Trump’s Plan to Address Our Nation’s Ailing Infrastructure: Just Another Disappointment
By: Daniel Palacios
On Monday, President Donald Trump released his long-awaited infrastructure proposal intended to channel badly needed investment to our nation’s system of roads and bridges. The proposal falls far short of what is needed, failing to provide adequate levels of investment while threatening to sideline the interests of Latino communities.
The Trump proposal aims to leverage $1.5 trillion in investments through a mix of federal, state, local, and private spending. The centerpiece of the plan is a proposal to use half of the funding to encourage state and local governments to raise revenue themselves by increasing property taxes, sales taxes, or building new toll roads. Unfortunately, because huge sections of rural America do not have the population or traffic counts to be able to generate sufficient revenue from those types of gimmicks they will be largely shut out of the Trump plan.

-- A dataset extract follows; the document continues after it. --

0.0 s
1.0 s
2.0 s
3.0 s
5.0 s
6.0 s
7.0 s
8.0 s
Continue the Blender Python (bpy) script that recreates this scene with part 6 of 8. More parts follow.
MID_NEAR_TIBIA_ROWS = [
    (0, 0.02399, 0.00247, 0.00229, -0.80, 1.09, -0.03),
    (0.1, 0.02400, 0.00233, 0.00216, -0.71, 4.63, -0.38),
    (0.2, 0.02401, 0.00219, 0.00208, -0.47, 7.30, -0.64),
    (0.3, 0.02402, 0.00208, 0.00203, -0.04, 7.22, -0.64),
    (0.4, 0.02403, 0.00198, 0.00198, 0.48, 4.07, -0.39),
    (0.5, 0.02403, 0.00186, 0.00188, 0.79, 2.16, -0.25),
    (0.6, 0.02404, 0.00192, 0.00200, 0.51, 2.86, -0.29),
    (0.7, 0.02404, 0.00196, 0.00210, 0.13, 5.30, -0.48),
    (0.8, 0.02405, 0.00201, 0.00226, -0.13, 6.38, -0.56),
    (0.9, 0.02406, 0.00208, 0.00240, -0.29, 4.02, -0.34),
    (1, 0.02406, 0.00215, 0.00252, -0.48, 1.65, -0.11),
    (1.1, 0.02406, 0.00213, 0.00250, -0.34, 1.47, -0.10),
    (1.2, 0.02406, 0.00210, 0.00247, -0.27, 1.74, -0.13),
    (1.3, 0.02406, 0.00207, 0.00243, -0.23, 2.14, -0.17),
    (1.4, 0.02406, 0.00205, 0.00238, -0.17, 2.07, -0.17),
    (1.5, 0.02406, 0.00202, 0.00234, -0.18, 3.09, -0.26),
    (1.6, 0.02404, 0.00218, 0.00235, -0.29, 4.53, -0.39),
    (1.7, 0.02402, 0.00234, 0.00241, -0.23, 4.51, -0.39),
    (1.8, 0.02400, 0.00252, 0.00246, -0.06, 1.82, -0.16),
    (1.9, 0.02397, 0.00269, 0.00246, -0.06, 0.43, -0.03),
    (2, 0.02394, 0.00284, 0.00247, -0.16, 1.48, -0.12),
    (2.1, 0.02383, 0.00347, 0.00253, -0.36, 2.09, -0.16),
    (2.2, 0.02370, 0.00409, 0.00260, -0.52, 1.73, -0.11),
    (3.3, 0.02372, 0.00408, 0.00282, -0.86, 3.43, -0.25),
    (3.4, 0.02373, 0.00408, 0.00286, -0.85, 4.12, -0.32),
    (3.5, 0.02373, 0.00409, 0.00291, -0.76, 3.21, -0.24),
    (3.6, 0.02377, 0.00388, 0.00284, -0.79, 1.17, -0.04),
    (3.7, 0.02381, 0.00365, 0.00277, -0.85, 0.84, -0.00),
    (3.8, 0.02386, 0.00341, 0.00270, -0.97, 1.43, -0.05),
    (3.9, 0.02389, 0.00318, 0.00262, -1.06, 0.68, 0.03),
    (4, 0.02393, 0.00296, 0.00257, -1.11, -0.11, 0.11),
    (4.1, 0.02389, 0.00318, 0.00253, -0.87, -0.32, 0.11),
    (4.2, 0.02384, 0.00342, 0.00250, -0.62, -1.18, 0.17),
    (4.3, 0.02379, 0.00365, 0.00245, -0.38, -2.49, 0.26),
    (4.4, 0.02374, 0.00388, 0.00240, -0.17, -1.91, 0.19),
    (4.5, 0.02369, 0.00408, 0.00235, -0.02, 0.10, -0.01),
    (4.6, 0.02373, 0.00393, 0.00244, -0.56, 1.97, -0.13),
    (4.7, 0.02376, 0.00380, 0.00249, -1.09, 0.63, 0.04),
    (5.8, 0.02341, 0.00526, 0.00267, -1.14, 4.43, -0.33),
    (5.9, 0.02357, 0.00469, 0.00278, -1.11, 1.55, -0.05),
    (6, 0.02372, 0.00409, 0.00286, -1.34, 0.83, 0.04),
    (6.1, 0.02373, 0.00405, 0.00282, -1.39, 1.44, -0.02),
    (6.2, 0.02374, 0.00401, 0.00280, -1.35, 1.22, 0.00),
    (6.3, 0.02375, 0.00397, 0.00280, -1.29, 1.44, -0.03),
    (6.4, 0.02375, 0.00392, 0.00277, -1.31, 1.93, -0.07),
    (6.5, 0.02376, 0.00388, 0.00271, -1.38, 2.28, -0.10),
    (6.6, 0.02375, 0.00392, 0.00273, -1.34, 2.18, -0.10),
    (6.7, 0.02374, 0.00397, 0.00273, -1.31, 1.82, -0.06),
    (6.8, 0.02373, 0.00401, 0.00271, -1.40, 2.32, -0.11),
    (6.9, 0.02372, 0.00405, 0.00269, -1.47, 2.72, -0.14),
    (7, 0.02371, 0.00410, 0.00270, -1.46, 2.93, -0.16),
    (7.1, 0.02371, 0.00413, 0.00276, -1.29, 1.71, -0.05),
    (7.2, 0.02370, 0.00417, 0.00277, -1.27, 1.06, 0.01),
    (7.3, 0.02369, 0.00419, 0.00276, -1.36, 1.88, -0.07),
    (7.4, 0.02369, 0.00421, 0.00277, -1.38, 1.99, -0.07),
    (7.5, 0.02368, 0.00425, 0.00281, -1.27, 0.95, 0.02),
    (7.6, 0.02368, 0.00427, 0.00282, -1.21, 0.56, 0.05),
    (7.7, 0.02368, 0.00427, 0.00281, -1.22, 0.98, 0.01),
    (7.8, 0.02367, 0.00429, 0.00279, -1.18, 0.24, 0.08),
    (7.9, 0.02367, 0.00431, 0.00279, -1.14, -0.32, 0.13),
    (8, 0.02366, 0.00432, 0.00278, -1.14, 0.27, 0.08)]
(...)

A robust infrastructure investment plan would be a significant boon to small businesses in construction, engineering, architecture and related sectors. However, the President’s plan falls short on federal investments and cuts $168 billion of other infrastructure projects. His plan would auction off many of our public infrastructure assets to private companies, while big business benefits from President Trump’s proposal – it does nothing to ensure small businesses get a boost and receive their fair share of federal contracts for new infrastructure projects.
Entrepreneurship creates opportunity and new jobs. With over 3 million Hispanic-owned businesses in the U.S. – a number that is growing at a rate of 15 times faster than the general population – this plan not only fails to foster small business growth, it fails to support the growth of Hispanic entrepreneurship.
Affordable housing is a key pillar of economic mobility, allowing families to spend their hard-earned income on other important resources like food, clothing, and school supplies. Housing is, quite literally, the foundation upon which healthy, vibrant communities are born. But over a quarter of Hispanics are considered severely housing cost-burdened, as compared to less than 20 percent of white households. The fact that the Trump plan calls for no new investment in our nation’s housing infrastructure represents a missed opportunity.
This Administration’s recognition of the need for significant infrastructure investment is a step in the right direction. But the means towards this end remain highly flawed. Without significant revision, this plan could further exacerbate the division between wealthy and low- and moderate-income communities and do more harm than good. We urge President Trump to come to the table and listen, so that we may work together towards an infrastructure plan that works for Latino communities.